Then for nodes/vertices you'd want to define a number of
properties:
neighbours /* OK, OK, neighbors. Purely in order to
save keystroke
time for programmers. Returns a
RandomAccessRange to
the collection of nodes that the given
node links to.
For directed graphs you might want to
add a template
qualifier of "out" (default) or "in" to
allow getting
neighbours that this node points to, or
neighbours that
point to this node. Should be O(1) [but
maybe needs to
be O(d)?] */
edges /* Returns RandomAccessRange of edges that
connect to this
node.
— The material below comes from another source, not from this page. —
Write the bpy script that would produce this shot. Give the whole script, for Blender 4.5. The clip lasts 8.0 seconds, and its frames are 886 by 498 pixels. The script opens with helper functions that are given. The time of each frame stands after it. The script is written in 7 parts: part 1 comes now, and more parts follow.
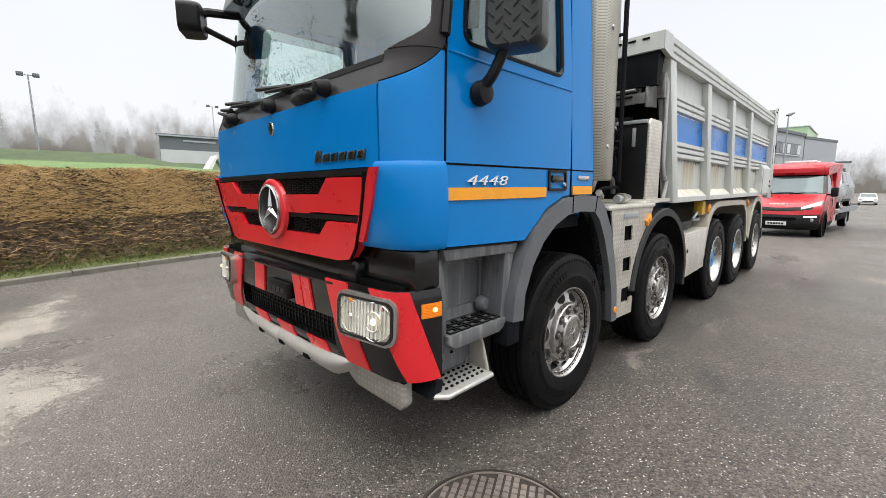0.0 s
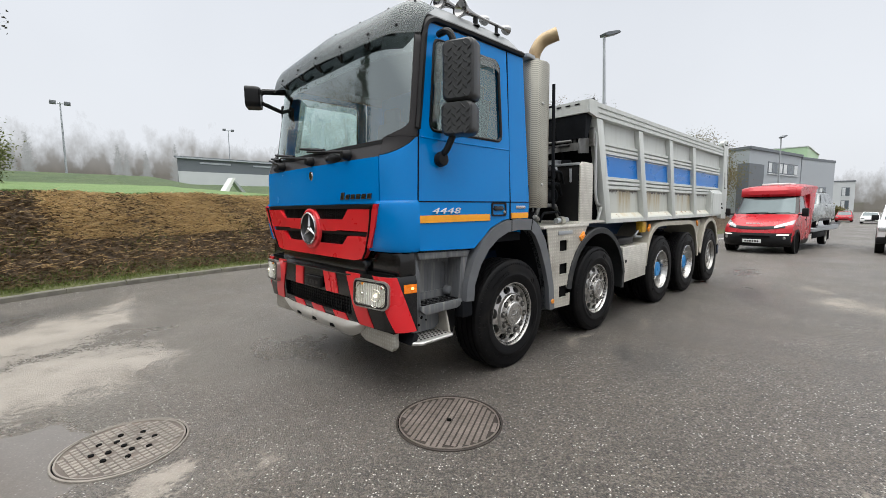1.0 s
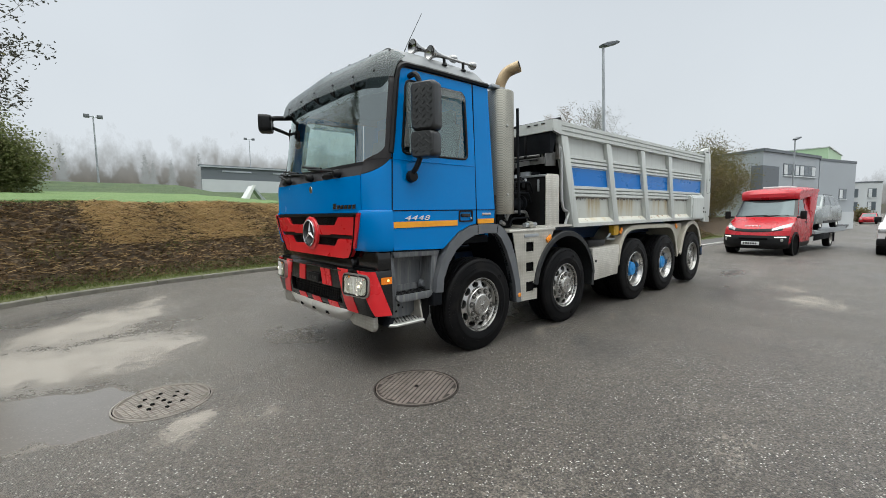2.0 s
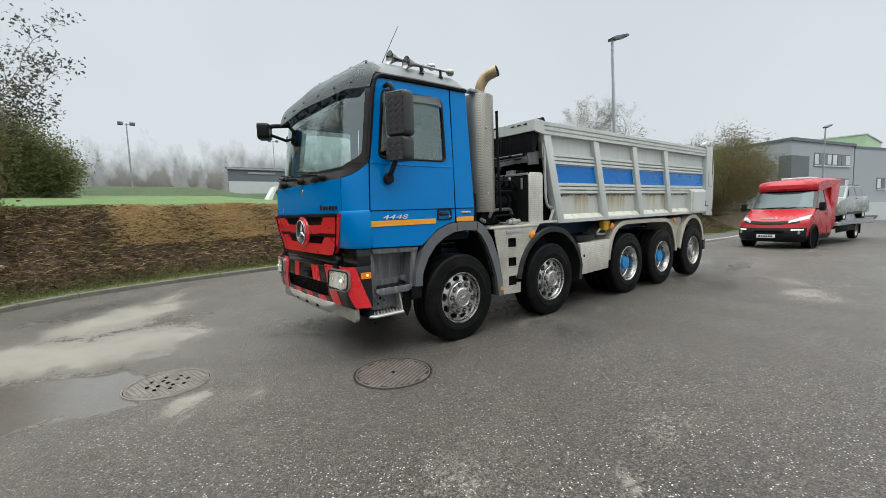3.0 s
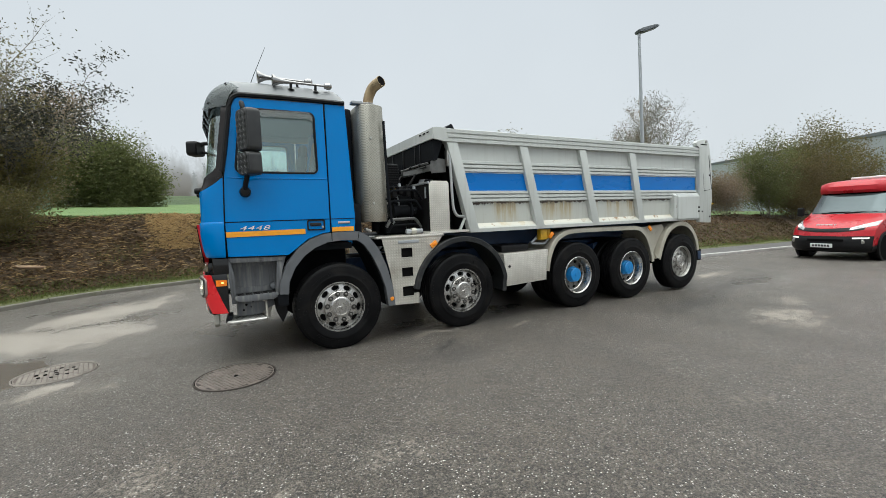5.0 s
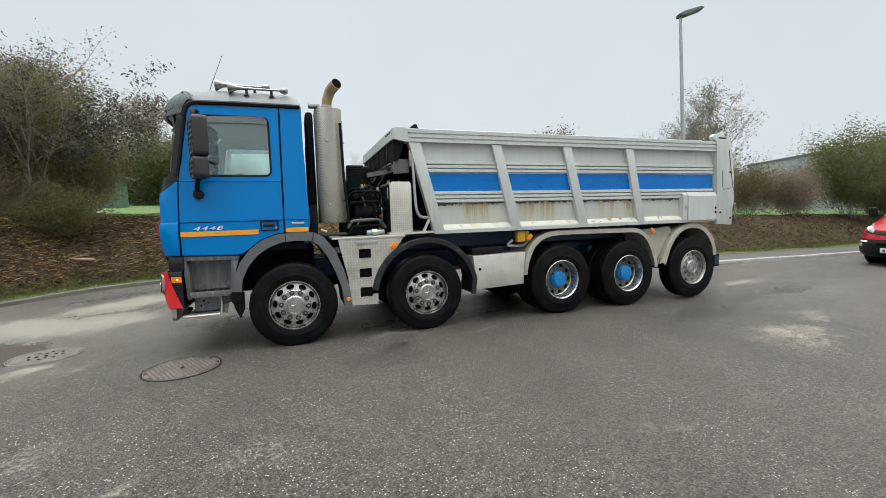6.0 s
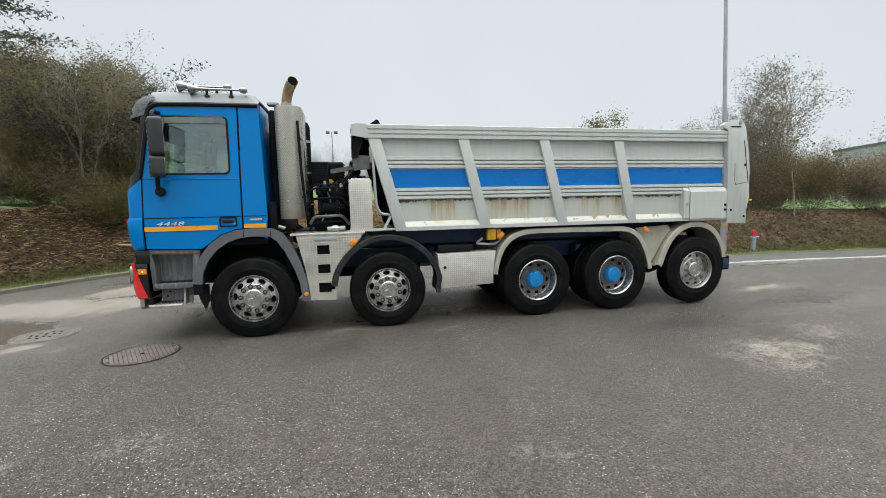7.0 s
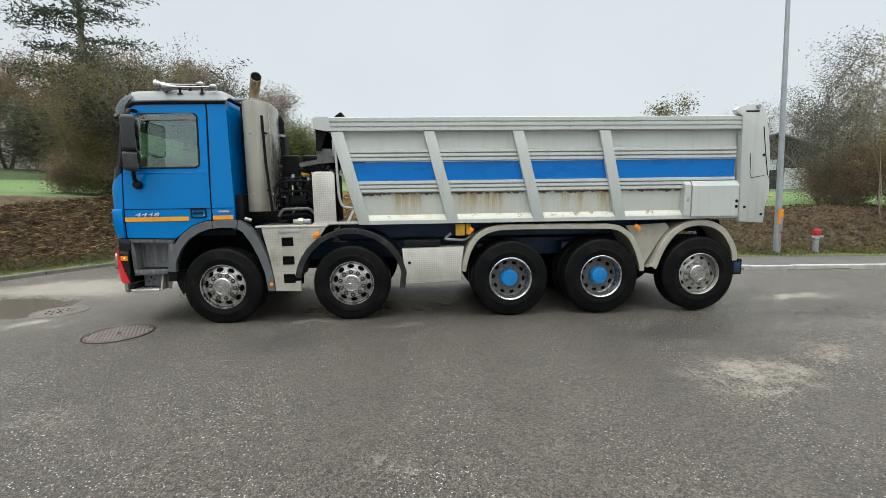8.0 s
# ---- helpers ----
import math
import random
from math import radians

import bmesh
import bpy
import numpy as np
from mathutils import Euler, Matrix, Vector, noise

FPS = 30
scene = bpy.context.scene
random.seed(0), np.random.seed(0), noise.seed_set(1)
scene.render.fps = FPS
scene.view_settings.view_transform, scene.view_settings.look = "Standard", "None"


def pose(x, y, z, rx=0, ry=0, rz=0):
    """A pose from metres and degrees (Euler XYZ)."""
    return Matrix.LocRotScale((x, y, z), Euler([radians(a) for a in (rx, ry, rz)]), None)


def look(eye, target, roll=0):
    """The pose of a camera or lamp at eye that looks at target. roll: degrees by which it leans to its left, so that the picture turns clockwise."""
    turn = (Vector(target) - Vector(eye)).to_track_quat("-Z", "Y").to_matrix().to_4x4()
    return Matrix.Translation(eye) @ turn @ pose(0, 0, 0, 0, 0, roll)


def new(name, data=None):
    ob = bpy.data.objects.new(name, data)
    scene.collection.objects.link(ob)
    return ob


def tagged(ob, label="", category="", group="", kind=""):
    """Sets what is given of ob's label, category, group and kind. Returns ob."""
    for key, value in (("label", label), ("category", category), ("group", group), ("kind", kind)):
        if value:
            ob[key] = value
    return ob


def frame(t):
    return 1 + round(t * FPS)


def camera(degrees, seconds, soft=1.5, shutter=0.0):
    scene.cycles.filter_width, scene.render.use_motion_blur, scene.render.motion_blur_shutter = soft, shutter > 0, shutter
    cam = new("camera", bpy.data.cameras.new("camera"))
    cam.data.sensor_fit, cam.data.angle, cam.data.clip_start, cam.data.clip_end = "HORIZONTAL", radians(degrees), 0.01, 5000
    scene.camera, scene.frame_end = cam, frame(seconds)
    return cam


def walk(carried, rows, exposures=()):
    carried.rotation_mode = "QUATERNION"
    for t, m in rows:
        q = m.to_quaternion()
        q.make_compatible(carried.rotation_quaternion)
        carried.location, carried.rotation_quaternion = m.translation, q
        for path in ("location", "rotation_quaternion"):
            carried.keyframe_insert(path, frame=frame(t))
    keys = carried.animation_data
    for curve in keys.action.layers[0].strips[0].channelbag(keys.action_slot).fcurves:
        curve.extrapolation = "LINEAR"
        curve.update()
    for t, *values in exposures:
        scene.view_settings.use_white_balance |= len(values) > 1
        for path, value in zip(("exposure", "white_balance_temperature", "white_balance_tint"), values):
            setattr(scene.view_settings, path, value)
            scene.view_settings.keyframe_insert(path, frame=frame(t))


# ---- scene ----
cam = camera(93.7, 8.0, soft=0.8)
PATH = [
    (0, (-2.544, -1.309, 1.505), (-1.149, 0.096, 1.218), -0.4),
    (0.5, (-2.886, -1.886, 1.535), (-1.497, -0.467, 1.296), -0.5),
    (1, (-3.261, -2.396, 1.566), (-1.886, -0.957, 1.37), -0.5),
    (1.5, (-3.462, -2.884, 1.583), (-2.113, -1.418, 1.406), -0.6),
    (3, (-3.275, -3.793, 1.596), (-2.044, -2.228, 1.412), -1.9),
    (3.5, (-2.783, -4.136, 1.603), (-1.608, -2.528, 1.42), -2.3),
    (4, (-2.254, -4.53, 1.587), (-1.146, -2.874, 1.414), -2.4),
    (4.5, (-1.779, -4.837, 1.577), (-0.747, -3.131, 1.416), -2.3),
    (6, (0.043, -5.559, 1.576), (0.712, -3.681, 1.427), -1.9),
    (6.5, (0.695, -5.736, 1.611), (1.233, -3.817, 1.443), -1.8),
    (7, (1.337, -5.806, 1.664), (1.752, -3.859, 1.466), -1.4),
    (7.5, (2.01, -5.907, 1.701), (2.287, -3.94, 1.472), -1.2),
    (8, (2.737, -5.836, 1.687), (2.853, -3.854, 1.45), -0.9),
]
walk(cam, [(t, look(eye, target, roll)) for t, eye, target, roll in PATH], exposures=[(0, 0.44, 6550, 10), (0.5, 0.37, 6500, 10), (1.0, 0.22, 6420, 9), (1.5, 0.10, 6330, 7), (3.0, 0.04, 6280, 4), (8, 0.13, 6320, 4)])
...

For a directed graph you might
want again a
template qualifier of "out" (default),
"in" or "all".
Should be O(1) [but maybe needs to be
O(d)?] */
According to The Queen, it is neighbours :o) I am Canadian, so
which spelling I use depends on how I am feeling on a particular
day.
I wonder if it is a good idea to try and guarantee specific times
for operations like these in all case, or rather support multiple
back-end representations that make specific operations more or
less efficient. Then document the trade offs. Like linked-list
vs. vector for storing a list.
I don't really know what the state-of-the-art is for graph
representations, but isn't in normally either an adjacency list
or matrix used to represent the graph. Adjacency lists allow the
O(d) neighbours() access you want, while the matrix
representation is O(n). But if you want an isNeighbour(A,B)
function, then the matrix rep. can do that in O(1), but only O(d)
for your adjacency list.
Perhaps there is some hybrid representation out there that is
pretty good at everything.
Craig